Monday, November 07, 2016

Broken Pipelines

One of the things that has interested me is that in entering the late night comedy/news space, both Samantha Bee and Trevor Noah have worked to get a writer's room that looks a little different. Trevor Noah talked with NPR about looking at the first batch of resumes and saying, so great, but how do we get more people who aren't just like the ones on the staff already.  And they told him, this is all we got.  So he talked to friends and other folks he know from the comedy circuit and they didn't have agents, didn't have a way to make these submissions.  So they opened things back up and ended up with more people, because as Noah said, he didn't want to cover a story about Muslim people, or female people, or Asian people, and not have anyone like that in the room. 
Similarly Samantha Bee did a blind application process where they provided a clear template for what a writing sample should look like, so that access to institutional knowledge was less of a barrier.  

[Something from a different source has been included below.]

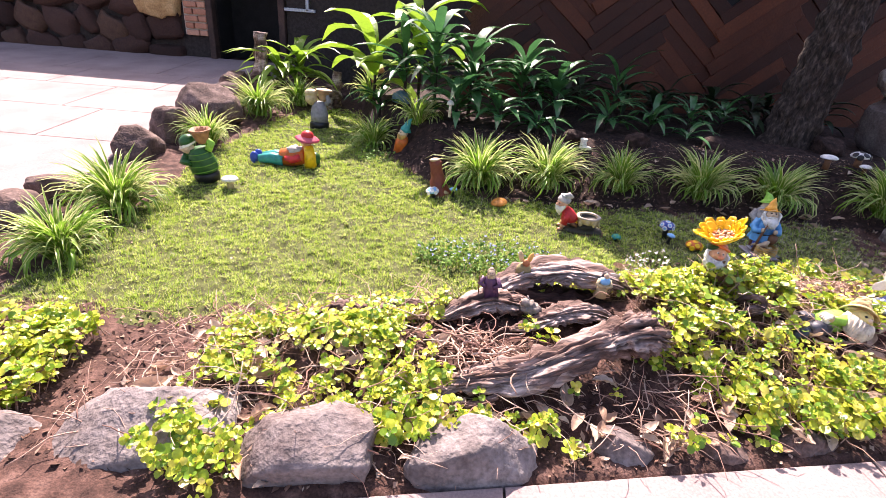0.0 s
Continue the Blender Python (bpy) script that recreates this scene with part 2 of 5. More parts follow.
def soup(name, verts, faces, materials, index=None, smooth=True):
    """A mesh from arrays: verts (n, 3), faces (k, 3 or 4)."""
    me = bpy.data.meshes.new(name)
    n, (k, w) = len(verts), faces.shape
    me.vertices.add(n)
    me.vertices.foreach_set("co", np.asarray(verts, dtype=np.float32).ravel())
    me.loops.add(k * w)
    me.loops.foreach_set("vertex_index", faces.astype(np.int32).ravel())
    me.polygons.add(k)
    me.polygons.foreach_set("loop_start", np.arange(0, k * w, w, dtype=np.int32))
    for m in materials:
        me.materials.append(m)
    if index is not None:
        me.polygons.foreach_set("material_index", np.asarray(index, dtype=np.int32))
    me.polygons.foreach_set("use_smooth", [smooth] * k)
    me.update(calc_edges=True)
    me.validate()
    return me


def smooth01(a):
    a = np.clip(a, 0, 1)
    return a * a * (3 - 2 * a)


# ---- ground ----
def kerb_y(x):
    return 1.0 + 0.2 * x


def bed_back(x):
    return np.interp(x, [-1.2, -0.8, 0.2, 1.0, 1.7, 2.5, 3.2, 4.5], [1.8, 1.95, 2.25, 2.55, 2.72, 2.85, 2.65, 2.4])


def lawn_back(x):
    return np.interp(x, [-1.5, -1.2, -0.9, -0.3, 0.3, 3.5, 6], [7.0, 6.0, 5.2, 4.4, 4.05, 4.1, 3.0])


def lawn_left(y):
    return np.interp(y, [1.2, 2.0, 3.0, 4.4, 6.0, 7.5], [-2.6, -2.35, -2.4, -2.55, -2.4, -2.0])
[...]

And I think this kind of thinking is needed lots of places.  We can't keep looking at the pipeline and going, I don't know why most of the books chosen here are by cis-het white people.  I don't know why this agent's list is almost all hegemonous.  
And look, part of the reason I started tracking books I read about diverse characters was because I knew without looking, it's easy.  There are so many stories about cis-het white people.  I have made some inroads keeping an eye out for own voices stories, ie stories where the author and the character share either ethnicity, sexuality, or other -ity's.  It's harder to track because it sometimes requires you to know a bit about an author, but there is something to it.  Reading stories from people who know a thing inside and out is more likely to expand me in useful ways.  Those people aren't always of that -ity, but the liklihood is greater.  We, as a culture, are exposed to a whole lot of stereotypical crap, it's hard to unpack.  
So, yes, we need to fix the pipeline, but not just by sitting back and hoping the next generation has more "natural" marginalized writers.  The pipeline is leaking out people at every level, to abuse the metaphor.  It's up to us to some up with creative ways to fix it.